Given material:

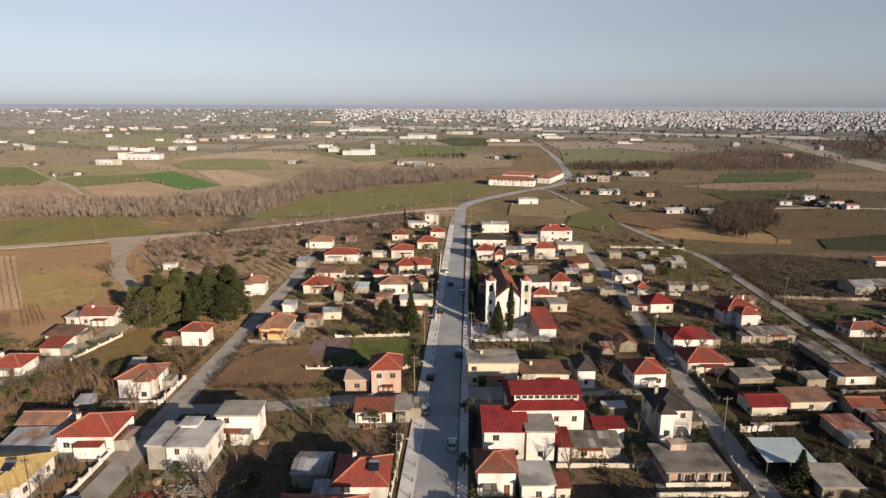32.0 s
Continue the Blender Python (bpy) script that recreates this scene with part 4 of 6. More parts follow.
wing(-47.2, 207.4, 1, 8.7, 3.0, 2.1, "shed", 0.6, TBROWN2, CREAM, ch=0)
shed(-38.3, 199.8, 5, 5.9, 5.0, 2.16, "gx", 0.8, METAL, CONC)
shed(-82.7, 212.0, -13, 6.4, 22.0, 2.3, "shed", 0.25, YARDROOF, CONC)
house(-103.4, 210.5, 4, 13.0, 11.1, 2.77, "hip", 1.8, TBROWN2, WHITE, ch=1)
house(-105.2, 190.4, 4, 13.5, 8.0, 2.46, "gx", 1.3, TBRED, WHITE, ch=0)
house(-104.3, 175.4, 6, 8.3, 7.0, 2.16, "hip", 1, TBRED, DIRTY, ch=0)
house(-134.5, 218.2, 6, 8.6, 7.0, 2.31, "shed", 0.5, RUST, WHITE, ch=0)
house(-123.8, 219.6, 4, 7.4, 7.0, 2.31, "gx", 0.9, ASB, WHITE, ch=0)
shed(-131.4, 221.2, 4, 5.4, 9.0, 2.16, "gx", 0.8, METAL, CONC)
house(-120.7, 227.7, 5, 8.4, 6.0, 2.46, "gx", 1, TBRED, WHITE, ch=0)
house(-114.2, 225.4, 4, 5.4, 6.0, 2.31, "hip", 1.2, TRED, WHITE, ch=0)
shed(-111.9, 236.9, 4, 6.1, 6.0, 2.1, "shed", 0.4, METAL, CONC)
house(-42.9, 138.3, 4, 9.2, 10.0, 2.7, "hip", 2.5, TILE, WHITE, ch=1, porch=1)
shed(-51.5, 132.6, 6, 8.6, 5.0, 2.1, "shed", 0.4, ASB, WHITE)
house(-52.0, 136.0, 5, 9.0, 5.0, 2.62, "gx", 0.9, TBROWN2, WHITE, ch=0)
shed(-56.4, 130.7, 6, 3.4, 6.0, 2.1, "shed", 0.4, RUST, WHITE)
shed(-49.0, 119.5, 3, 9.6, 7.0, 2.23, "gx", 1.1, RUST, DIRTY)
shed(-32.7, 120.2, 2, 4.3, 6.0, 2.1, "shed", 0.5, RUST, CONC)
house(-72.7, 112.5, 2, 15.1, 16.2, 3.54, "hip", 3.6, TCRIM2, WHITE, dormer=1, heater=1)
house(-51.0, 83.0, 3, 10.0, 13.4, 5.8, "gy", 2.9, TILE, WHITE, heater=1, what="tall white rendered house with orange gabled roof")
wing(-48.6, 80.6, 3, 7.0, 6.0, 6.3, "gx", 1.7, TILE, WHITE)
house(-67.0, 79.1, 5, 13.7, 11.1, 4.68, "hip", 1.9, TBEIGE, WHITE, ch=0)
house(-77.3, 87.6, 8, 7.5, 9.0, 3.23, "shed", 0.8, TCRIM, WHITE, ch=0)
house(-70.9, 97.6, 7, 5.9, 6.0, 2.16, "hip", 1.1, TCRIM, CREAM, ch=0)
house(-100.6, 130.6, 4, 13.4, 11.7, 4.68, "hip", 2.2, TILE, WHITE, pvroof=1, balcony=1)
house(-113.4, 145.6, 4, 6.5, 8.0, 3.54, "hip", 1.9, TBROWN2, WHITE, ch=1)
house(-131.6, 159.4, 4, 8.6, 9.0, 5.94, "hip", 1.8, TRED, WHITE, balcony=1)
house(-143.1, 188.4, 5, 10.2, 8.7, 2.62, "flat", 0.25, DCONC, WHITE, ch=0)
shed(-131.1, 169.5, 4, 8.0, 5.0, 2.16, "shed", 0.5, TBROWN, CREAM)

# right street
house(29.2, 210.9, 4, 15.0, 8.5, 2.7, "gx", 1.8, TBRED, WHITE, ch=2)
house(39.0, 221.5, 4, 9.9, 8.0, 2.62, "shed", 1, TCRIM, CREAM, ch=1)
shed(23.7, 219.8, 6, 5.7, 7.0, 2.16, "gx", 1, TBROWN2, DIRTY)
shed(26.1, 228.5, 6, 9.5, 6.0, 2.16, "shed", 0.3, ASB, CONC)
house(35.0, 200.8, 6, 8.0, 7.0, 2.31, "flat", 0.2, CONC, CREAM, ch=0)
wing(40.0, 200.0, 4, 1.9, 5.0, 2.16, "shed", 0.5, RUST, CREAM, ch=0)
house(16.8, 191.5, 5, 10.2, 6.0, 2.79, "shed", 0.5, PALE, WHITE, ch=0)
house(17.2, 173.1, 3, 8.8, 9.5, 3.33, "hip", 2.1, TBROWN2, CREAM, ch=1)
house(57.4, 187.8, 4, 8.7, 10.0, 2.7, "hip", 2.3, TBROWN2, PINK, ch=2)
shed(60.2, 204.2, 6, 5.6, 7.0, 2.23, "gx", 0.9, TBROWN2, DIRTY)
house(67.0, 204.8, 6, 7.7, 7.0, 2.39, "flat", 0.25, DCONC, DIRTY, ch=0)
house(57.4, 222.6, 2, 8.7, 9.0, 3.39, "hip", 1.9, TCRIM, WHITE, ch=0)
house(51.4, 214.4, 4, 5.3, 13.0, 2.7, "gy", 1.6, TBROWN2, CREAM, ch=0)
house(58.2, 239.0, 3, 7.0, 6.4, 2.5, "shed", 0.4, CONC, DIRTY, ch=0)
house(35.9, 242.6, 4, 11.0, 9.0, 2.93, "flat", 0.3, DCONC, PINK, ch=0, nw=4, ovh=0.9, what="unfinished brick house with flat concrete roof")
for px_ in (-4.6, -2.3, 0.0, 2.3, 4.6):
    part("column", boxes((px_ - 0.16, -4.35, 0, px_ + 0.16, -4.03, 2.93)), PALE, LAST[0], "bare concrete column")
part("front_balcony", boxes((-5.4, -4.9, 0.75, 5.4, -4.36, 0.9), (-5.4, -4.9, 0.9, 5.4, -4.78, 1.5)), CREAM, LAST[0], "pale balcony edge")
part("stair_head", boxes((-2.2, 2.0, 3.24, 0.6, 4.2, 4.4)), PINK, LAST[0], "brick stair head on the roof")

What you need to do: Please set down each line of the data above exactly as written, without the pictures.

Worked solution:
32.0 s
Continue the Blender Python (bpy) script that recreates this scene with part 4 of 6. More parts follow.
wing(-47.2, 207.4, 1, 8.7, 3.0, 2.1, "shed", 0.6, TBROWN2, CREAM, ch=0)
shed(-38.3, 199.8, 5, 5.9, 5.0, 2.16, "gx", 0.8, METAL, CONC)
shed(-82.7, 212.0, -13, 6.4, 22.0, 2.3, "shed", 0.25, YARDROOF, CONC)
house(-103.4, 210.5, 4, 13.0, 11.1, 2.77, "hip", 1.8, TBROWN2, WHITE, ch=1)
house(-105.2, 190.4, 4, 13.5, 8.0, 2.46, "gx", 1.3, TBRED, WHITE, ch=0)
house(-104.3, 175.4, 6, 8.3, 7.0, 2.16, "hip", 1, TBRED, DIRTY, ch=0)
house(-134.5, 218.2, 6, 8.6, 7.0, 2.31, "shed", 0.5, RUST, WHITE, ch=0)
house(-123.8, 219.6, 4, 7.4, 7.0, 2.31, "gx", 0.9, ASB, WHITE, ch=0)
shed(-131.4, 221.2, 4, 5.4, 9.0, 2.16, "gx", 0.8, METAL, CONC)
house(-120.7, 227.7, 5, 8.4, 6.0, 2.46, "gx", 1, TBRED, WHITE, ch=0)
house(-114.2, 225.4, 4, 5.4, 6.0, 2.31, "hip", 1.2, TRED, WHITE, ch=0)
shed(-111.9, 236.9, 4, 6.1, 6.0, 2.1, "shed", 0.4, METAL, CONC)
house(-42.9, 138.3, 4, 9.2, 10.0, 2.7, "hip", 2.5, TILE, WHITE, ch=1, porch=1)
shed(-51.5, 132.6, 6, 8.6, 5.0, 2.1, "shed", 0.4, ASB, WHITE)
house(-52.0, 136.0, 5, 9.0, 5.0, 2.62, "gx", 0.9, TBROWN2, WHITE, ch=0)
shed(-56.4, 130.7, 6, 3.4, 6.0, 2.1, "shed", 0.4, RUST, WHITE)
shed(-49.0, 119.5, 3, 9.6, 7.0, 2.23, "gx", 1.1, RUST, DIRTY)
shed(-32.7, 120.2, 2, 4.3, 6.0, 2.1, "shed", 0.5, RUST, CONC)
house(-72.7, 112.5, 2, 15.1, 16.2, 3.54, "hip", 3.6, TCRIM2, WHITE, dormer=1, heater=1)
house(-51.0, 83.0, 3, 10.0, 13.4, 5.8, "gy", 2.9, TILE, WHITE, heater=1, what="tall white rendered house with orange gabled roof")
wing(-48.6, 80.6, 3, 7.0, 6.0, 6.3, "gx", 1.7, TILE, WHITE)
house(-67.0, 79.1, 5, 13.7, 11.1, 4.68, "hip", 1.9, TBEIGE, WHITE, ch=0)
house(-77.3, 87.6, 8, 7.5, 9.0, 3.23, "shed", 0.8, TCRIM, WHITE, ch=0)
house(-70.9, 97.6, 7, 5.9, 6.0, 2.16, "hip", 1.1, TCRIM, CREAM, ch=0)
house(-100.6, 130.6, 4, 13.4, 11.7, 4.68, "hip", 2.2, TILE, WHITE, pvroof=1, balcony=1)
house(-113.4, 145.6, 4, 6.5, 8.0, 3.54, "hip", 1.9, TBROWN2, WHITE, ch=1)
house(-131.6, 159.4, 4, 8.6, 9.0, 5.94, "hip", 1.8, TRED, WHITE, balcony=1)
house(-143.1, 188.4, 5, 10.2, 8.7, 2.62, "flat", 0.25, DCONC, WHITE, ch=0)
shed(-131.1, 169.5, 4, 8.0, 5.0, 2.16, "shed", 0.5, TBROWN, CREAM)

# right street
house(29.2, 210.9, 4, 15.0, 8.5, 2.7, "gx", 1.8, TBRED, WHITE, ch=2)
house(39.0, 221.5, 4, 9.9, 8.0, 2.62, "shed", 1, TCRIM, CREAM, ch=1)
shed(23.7, 219.8, 6, 5.7, 7.0, 2.16, "gx", 1, TBROWN2, DIRTY)
shed(26.1, 228.5, 6, 9.5, 6.0, 2.16, "shed", 0.3, ASB, CONC)
house(35.0, 200.8, 6, 8.0, 7.0, 2.31, "flat", 0.2, CONC, CREAM, ch=0)
wing(40.0, 200.0, 4, 1.9, 5.0, 2.16, "shed", 0.5, RUST, CREAM, ch=0)
house(16.8, 191.5, 5, 10.2, 6.0, 2.79, "shed", 0.5, PALE, WHITE, ch=0)
house(17.2, 173.1, 3, 8.8, 9.5, 3.33, "hip", 2.1, TBROWN2, CREAM, ch=1)
house(57.4, 187.8, 4, 8.7, 10.0, 2.7, "hip", 2.3, TBROWN2, PINK, ch=2)
shed(60.2, 204.2, 6, 5.6, 7.0, 2.23, "gx", 0.9, TBROWN2, DIRTY)
house(67.0, 204.8, 6, 7.7, 7.0, 2.39, "flat", 0.25, DCONC, DIRTY, ch=0)
house(57.4, 222.6, 2, 8.7, 9.0, 3.39, "hip", 1.9, TCRIM, WHITE, ch=0)
house(51.4, 214.4, 4, 5.3, 13.0, 2.7, "gy", 1.6, TBROWN2, CREAM, ch=0)
house(58.2, 239.0, 3, 7.0, 6.4, 2.5, "shed", 0.4, CONC, DIRTY, ch=0)
house(35.9, 242.6, 4, 11.0, 9.0, 2.93, "flat", 0.3, DCONC, PINK, ch=0, nw=4, ovh=0.9, what="unfinished brick house with flat concrete roof")
for px_ in (-4.6, -2.3, 0.0, 2.3, 4.6):
    part("column", boxes((px_ - 0.16, -4.35, 0, px_ + 0.16, -4.03, 2.93)), PALE, LAST[0], "bare concrete column")
part("front_balcony", boxes((-5.4, -4.9, 0.75, 5.4, -4.36, 0.9), (-5.4, -4.9, 0.9, 5.4, -4.78, 1.5)), CREAM, LAST[0], "pale balcony edge")
part("stair_head", boxes((-2.2, 2.0, 3.24, 0.6, 4.2, 4.4)), PINK, LAST[0], "brick stair head on the roof")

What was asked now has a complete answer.